Animation scripts
·····

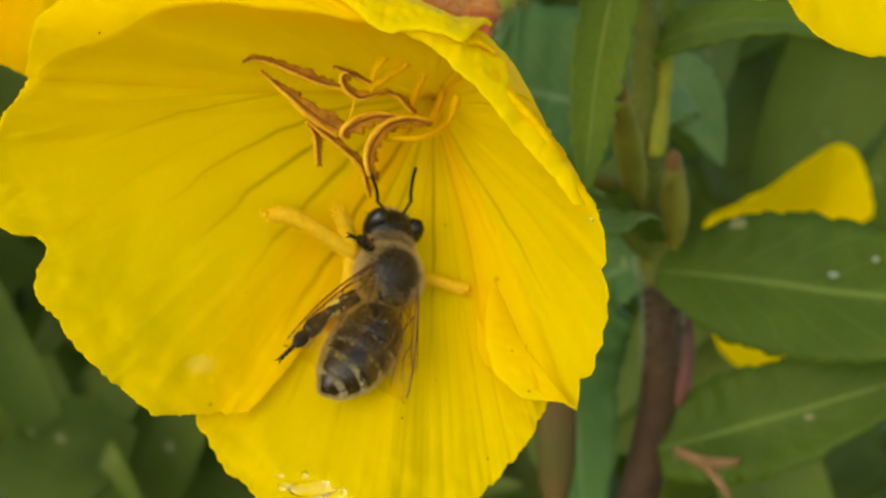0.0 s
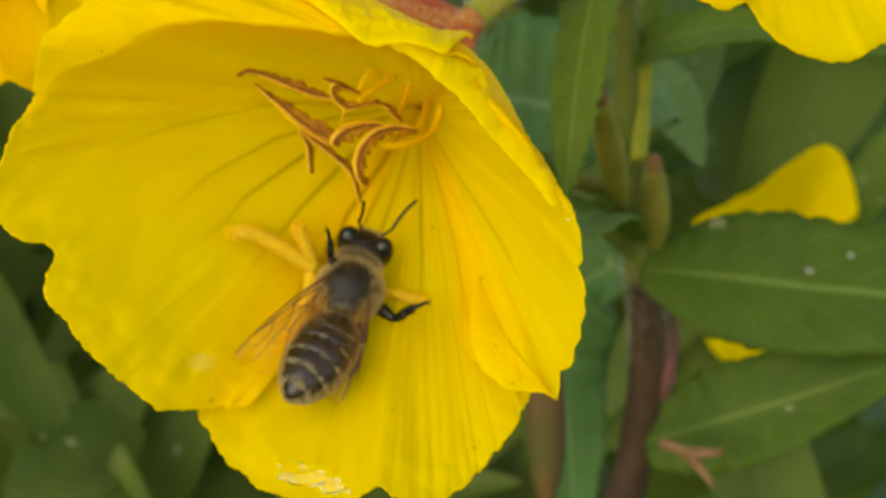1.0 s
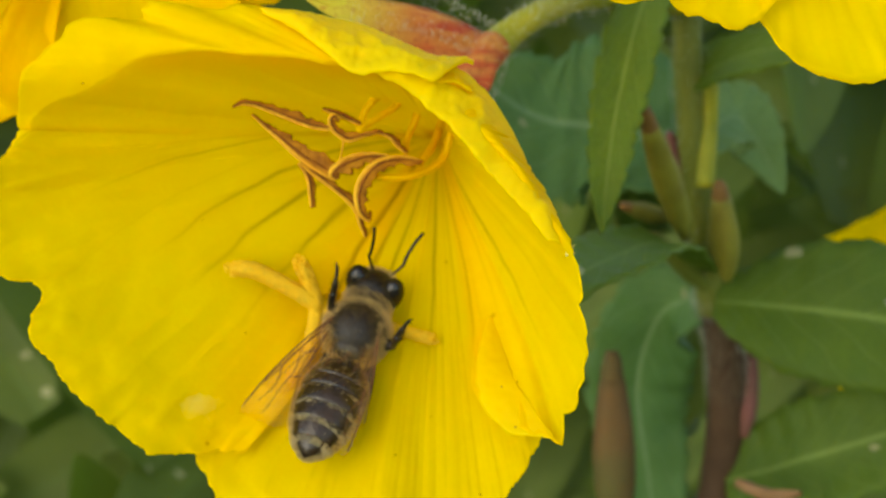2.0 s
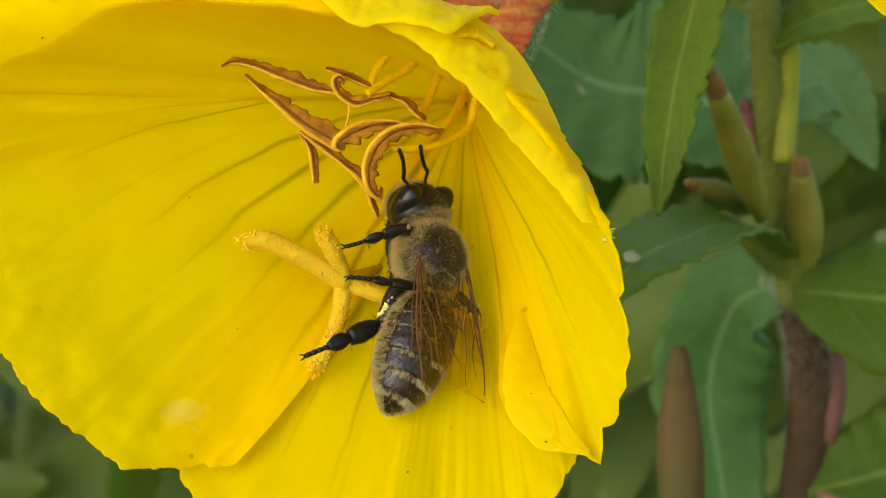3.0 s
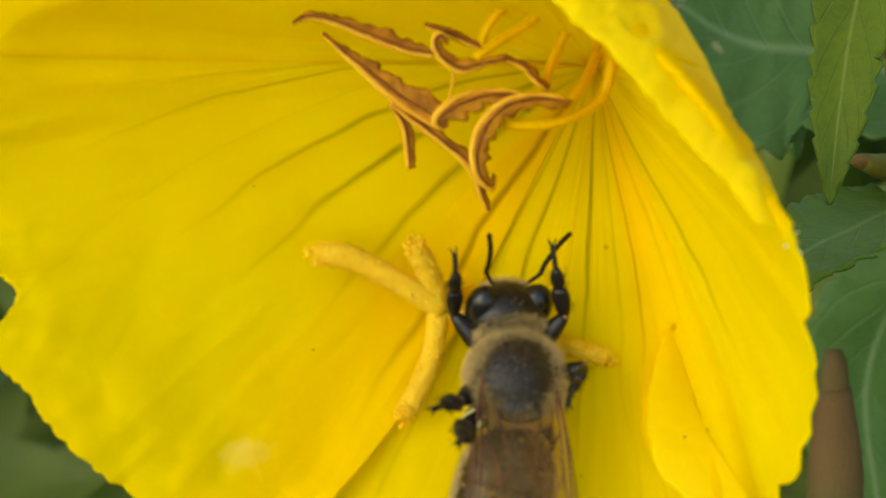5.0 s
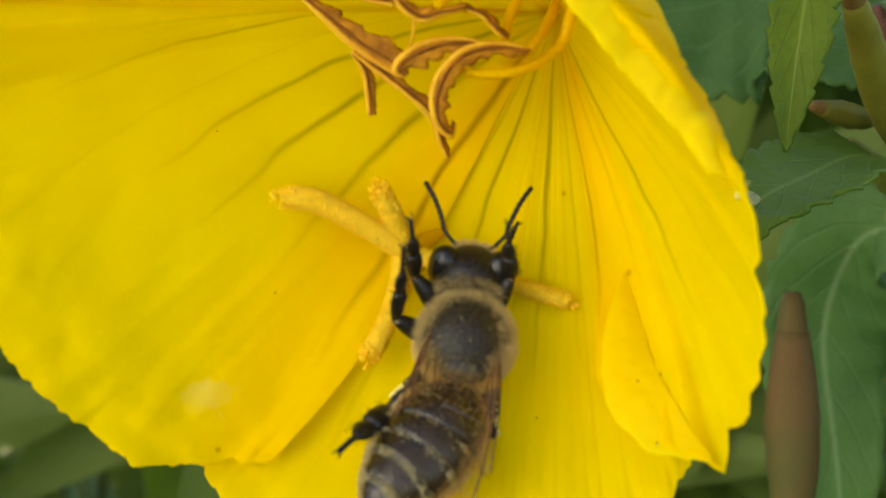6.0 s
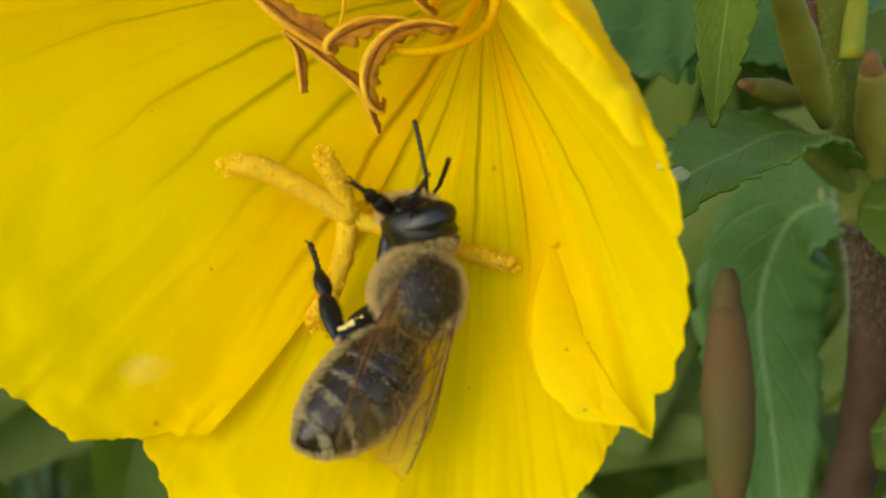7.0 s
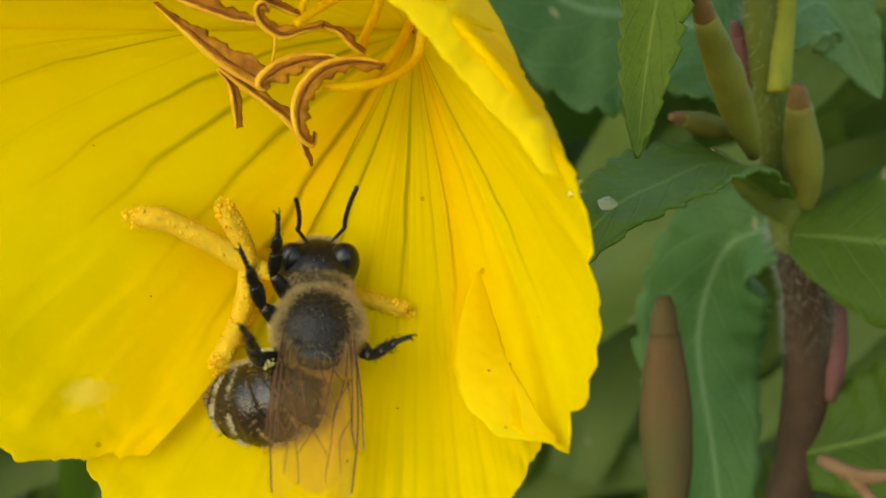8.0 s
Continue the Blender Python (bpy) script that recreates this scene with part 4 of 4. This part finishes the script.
# legs
def leg(s, kind):
    """Thigh along +y with the shin and foot hinged at its end."""
    lf, lt = {"fore": (2.5, 3.8), "mid": (2.7, 4.3), "hind": (3.0, 5.6)}[kind]
    thick = {"fore": 0.46, "mid": 0.48, "hind": 0.54}[kind]
    bm = bmesh.new()
    tube(bm, [V(0, lf * i / 12, 0) for i in range(13)], [thick * 0.7, thick * 1.05, thick * 1.1, thick * 0.9, thick * 0.55], 10, 0.9)
    femur = part("thigh", bm, CHITIN, bee)
    bm = bmesh.new()
    bmesh.ops.create_icosphere(bm, subdivisions=2, radius=thick * 0.46, matrix=Matrix.Translation((0, lf, 0)))
    part("knee", bm, KNEE, femur, "pale brown knee joint")
    shin_len, pad_len = (lt * 0.40, lt * 0.27) if kind != "hind" else (lt * 0.42, lt * 0.28)
    wide = 1.2 if kind == "hind" else 1.0
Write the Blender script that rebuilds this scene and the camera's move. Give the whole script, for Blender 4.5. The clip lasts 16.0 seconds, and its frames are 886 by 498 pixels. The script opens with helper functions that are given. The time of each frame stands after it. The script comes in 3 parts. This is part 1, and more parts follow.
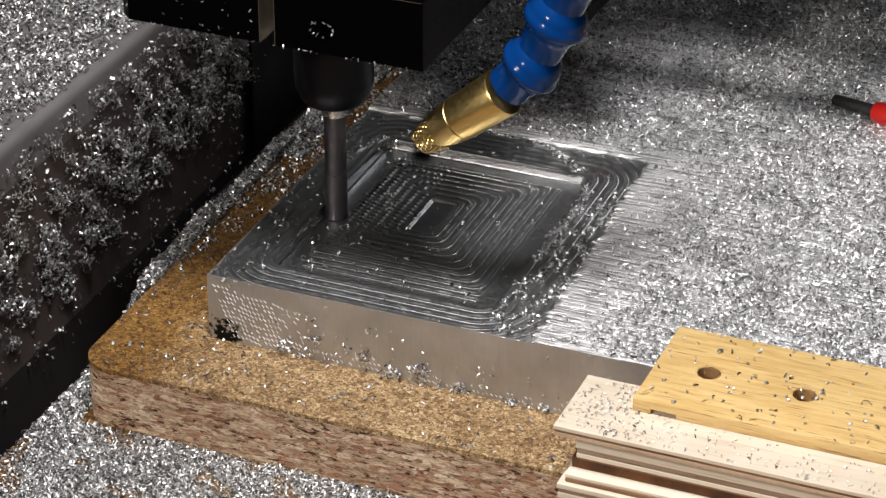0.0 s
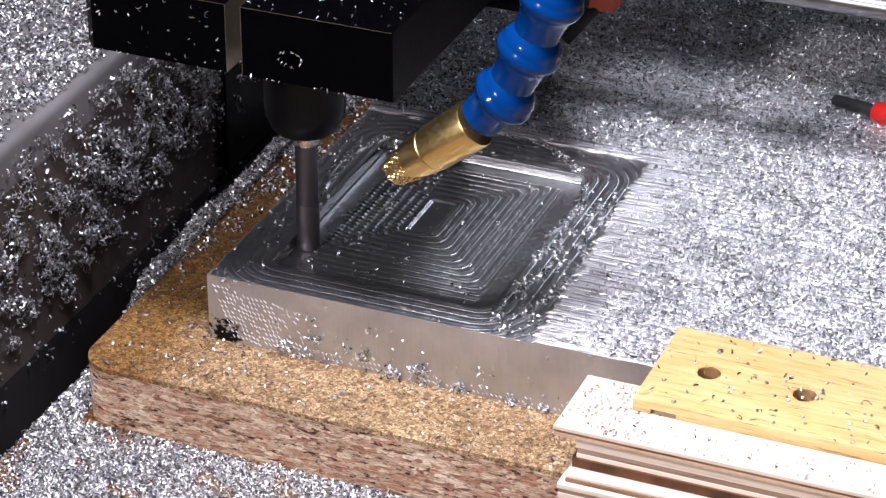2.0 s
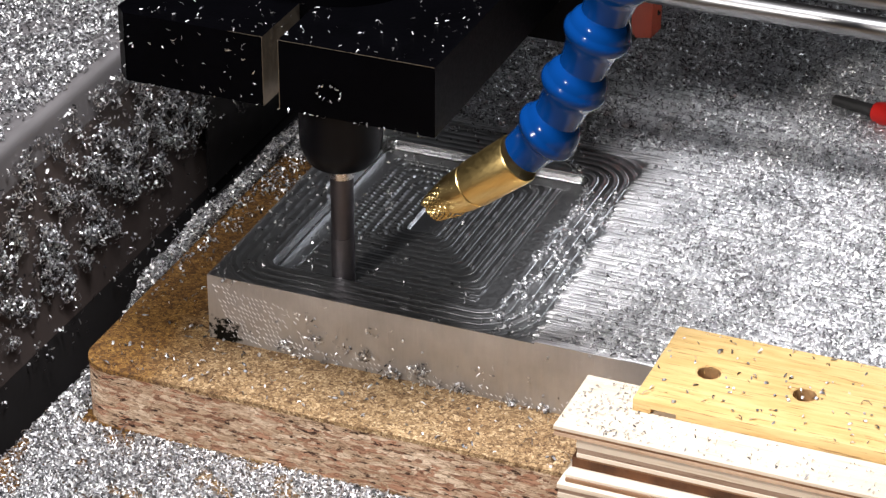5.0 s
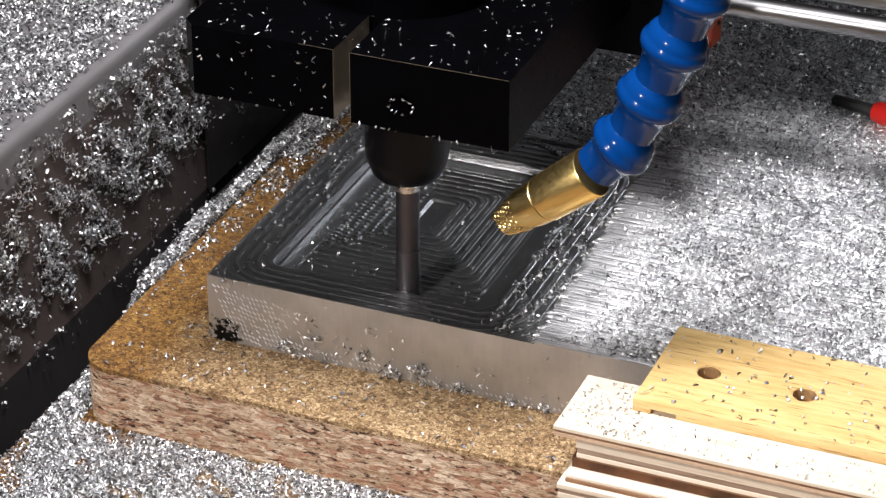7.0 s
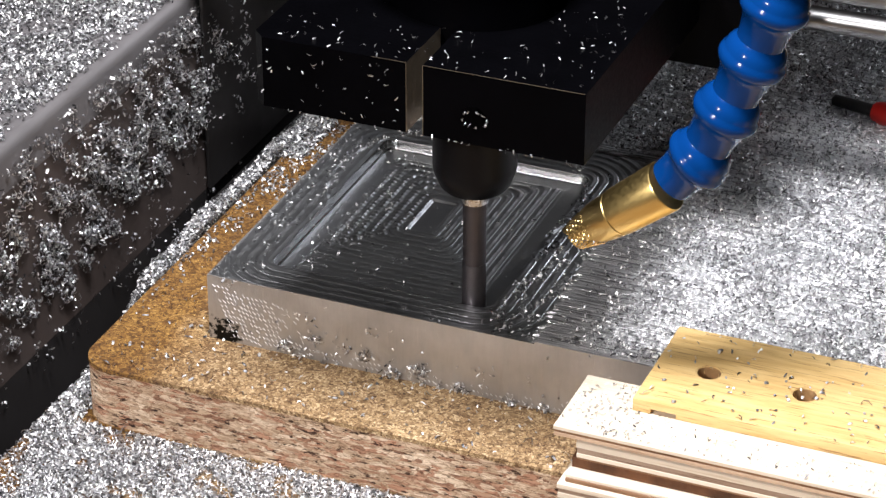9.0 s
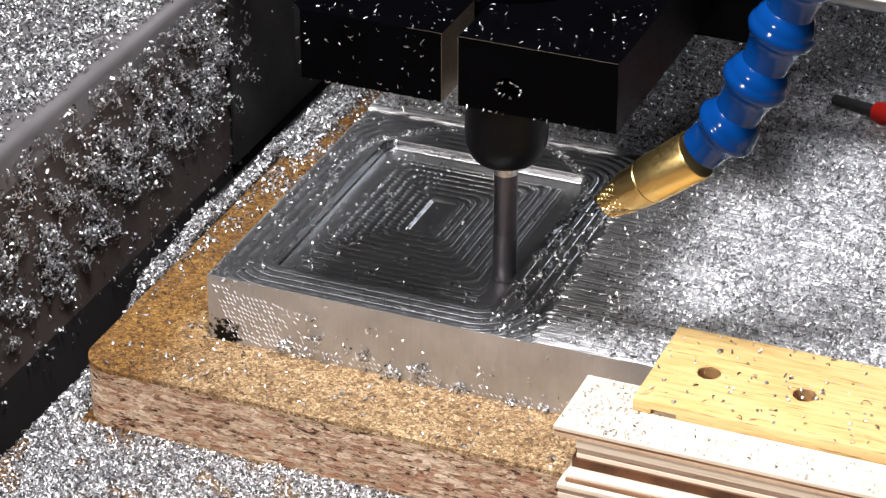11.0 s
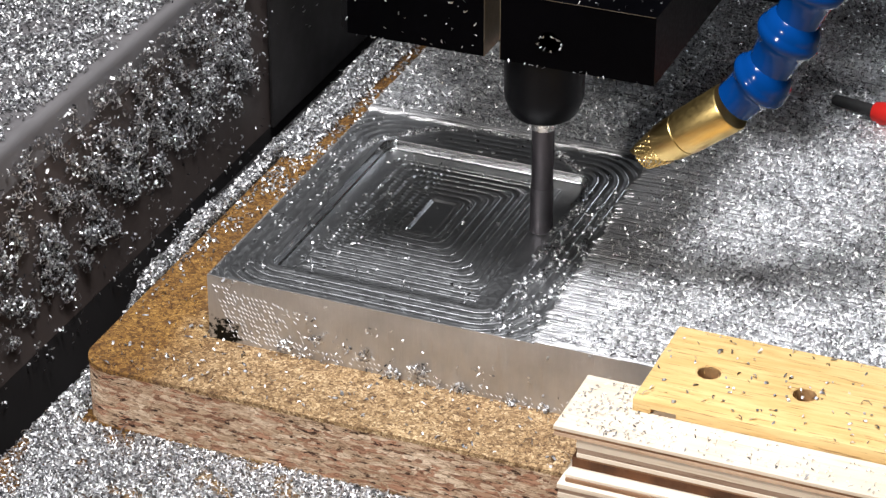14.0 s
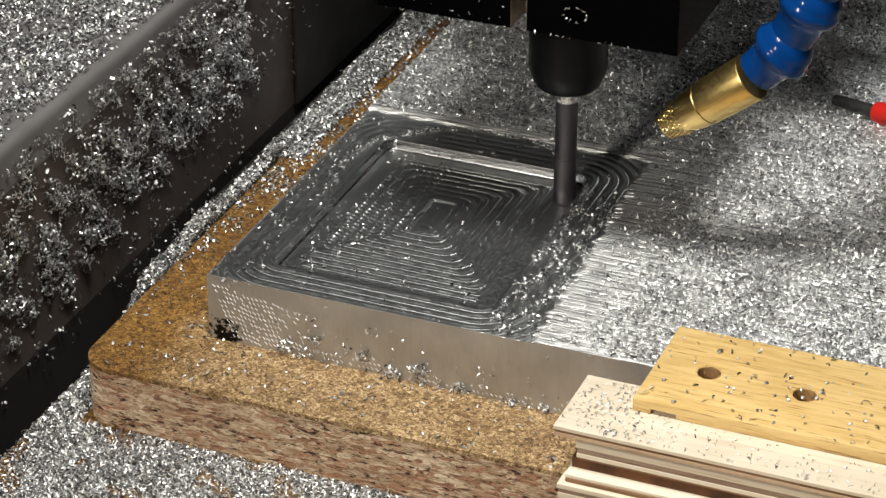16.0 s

·····

REQUIREMENTS
Reproduce, word for word, every line from the start of the records down to and including the line with "wide = 1.2 if"; skip the pictures.

RESULT
0.0 s
1.0 s
2.0 s
3.0 s
5.0 s
6.0 s
7.0 s
8.0 s
Continue the Blender Python (bpy) script that recreates this scene with part 4 of 4. This part finishes the script.
# legs
def leg(s, kind):
    """Thigh along +y with the shin and foot hinged at its end."""
    lf, lt = {"fore": (2.5, 3.8), "mid": (2.7, 4.3), "hind": (3.0, 5.6)}[kind]
    thick = {"fore": 0.46, "mid": 0.48, "hind": 0.54}[kind]
    bm = bmesh.new()
    tube(bm, [V(0, lf * i / 12, 0) for i in range(13)], [thick * 0.7, thick * 1.05, thick * 1.1, thick * 0.9, thick * 0.55], 10, 0.9)
    femur = part("thigh", bm, CHITIN, bee)
    bm = bmesh.new()
    bmesh.ops.create_icosphere(bm, subdivisions=2, radius=thick * 0.46, matrix=Matrix.Translation((0, lf, 0)))
    part("knee", bm, KNEE, femur, "pale brown knee joint")
    shin_len, pad_len = (lt * 0.40, lt * 0.27) if kind != "hind" else (lt * 0.42, lt * 0.28)
    wide = 1.2 if kind == "hind" else 1.0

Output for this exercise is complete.